My knowledge of C is very limited, so what I did is probably not that nice as it could be, but anyway. Original function from Instagram:
CREATE OR REPLACE FUNCTION next_id(OUT RESULT BIGINT) AS $$ DECLARE our_epoch BIGINT := 1314220021721; seq_id BIGINT; now_millis BIGINT; shard_id INT := 5; BEGIN SELECT NEXTVAL('table_id_seq') % 1024 INTO seq_id; SELECT FLOOR(EXTRACT(EPOCH FROM clock_timestamp()) * 1000) INTO now_millis; RESULT := (now_millis - our_epoch) << 23; RESULT := RESULT | (shard_id << 10); RESULT := RESULT | (seq_id); END; $$ LANGUAGE PLPGSQL;
My function, in C:
#include <sys/time.h> #include "postgres.h" #include "funcapi.h" PG_MODULE_MAGIC; PG_FUNCTION_INFO_V1(nextid_c); Datum nextid_c(PG_FUNCTION_ARGS) { int32 shard_id = PG_GETARG_INT32(0); int64 seq_no = PG_GETARG_INT64(1); int64 our_epoch = 1314220021721; int64 now_millis; int64 result; struct timeval tp; gettimeofday(&tp, NULL); now_millis = tp.tv_sec * 1000 + tp.tv_usec / 1000 - our_epoch; result = now_millis << 23; result = result | (shard_id << 10); result = result | (seq_no % 1024); PG_RETURN_INT64(result); }
This got compiled to nextid_c.so, copied do libdir for PostgreSQL, and function was created using:
CREATE FUNCTION next_id_c(INT4, INT8) RETURNS int8 AS '$libdir/nextid_c', 'nextid_c' LANGUAGE C STRICT;
it's important to note that this function takes 2 arguments:
- Shard number (I didn't want to hardcode it in source)
- Next id from sequence – since I didn't want to write db-access from C
Old function was called:
SELECT next_id();
while new function:
SELECT next_id( 5, NEXTVAL('table_id_seq') );
More complex, but I figured it's good enough, and it made it possible not to hardcode name of the sequence.
To test only id generation time, I skipped table creation, and simply did:
SELECT COUNT(*) FROM ( SELECT NEXTVAL('table_id_seq' ) FROM generate_series(1, 1000000)) AS x; SELECT COUNT(*) FROM ( SELECT uuid_generate_v4() FROM generate_series(1, 1000000)) AS x; SELECT COUNT(*) FROM ( SELECT next_id() FROM generate_series(1, 1000000)) AS x; SELECT COUNT(*) FROM ( SELECT next_id_c( 5, NEXTVAL('table_id_seq' )) FROM generate_series(1, 1000000)) AS x;
This showed me time for generating 1 million ids using given approach.
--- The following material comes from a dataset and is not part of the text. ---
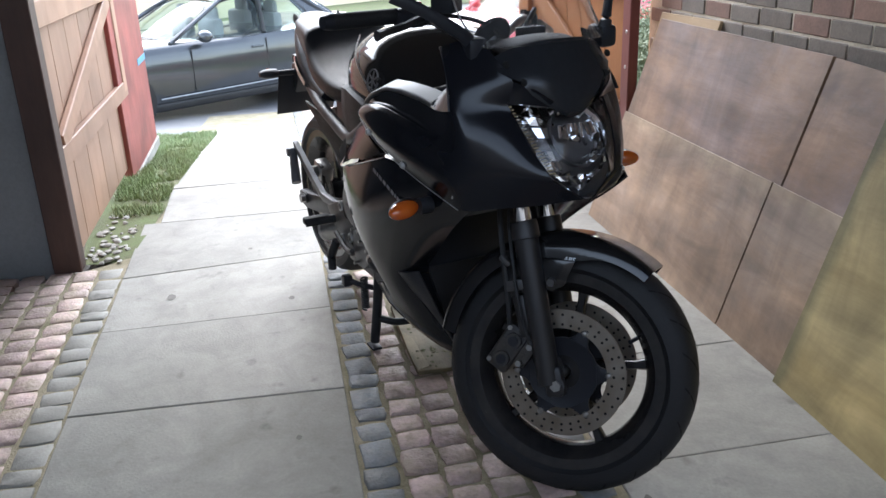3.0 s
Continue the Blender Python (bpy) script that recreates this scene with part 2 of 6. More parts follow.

Each approach was ran 10 times. Results:
Method | Time (in ms.) | ||
---|---|---|---|
Best | Average | Worst | |
next_id | 6810.946 | 7001.082 | 7117.601 |
next_id_c | 505.491 | 540.303 | 580.531 |
nextval | 489.318 | 534.481 | 569.947 |
uuid | 3364.151 | 3409.031 | 3447.849 |
Which shows us that nextval is (obviously) fastest, and slowdown for other methods is:
- +3% of time for next_id_c
- +588% (or, almost 7 times as slow) for uuid
- +1292% (or, almost 14 times as slow) for next_id
Results from the build are different, but I think it's because they measured writes to table – which I totally ignored, and just checked how fast is the function in id generation.
Long story short – I would say that given normal usage (write to table) – even plpgsql function will be fast enough, but you might want to move to C based function if you need the most speed out of it.
the plpgsql function can be maybe 5x faster if you reduce number of expressions there. result := ; result := result | xxx; result := is expensive when you use it in pretty short repeated functions.
5 times faster was too optimistic – I did tests, and the speedup is is about 3x
The LANGUAGE SQL version of this is only +74% slower than nextval().
CREATE OR REPLACE FUNCTION public.next_id_sql() RETURNS bigint LANGUAGE sql AS $$
select ((((floor(extract(epoch from clock_timestamp()) * 1000)::bigint) – 1314220021721) << 23) | (5 << 10)) | (nextval('table_id_seq') % 1024)$$;
Thanks for the test Depesz. This line’s up with our results as well. We contemplated using Instagram-style IDs, and ended up going for a better alternative. We hard-coded the shard ID into a normal sequence, and just used nextval. It is still all wrapped under a function call, so it is transparent to any client.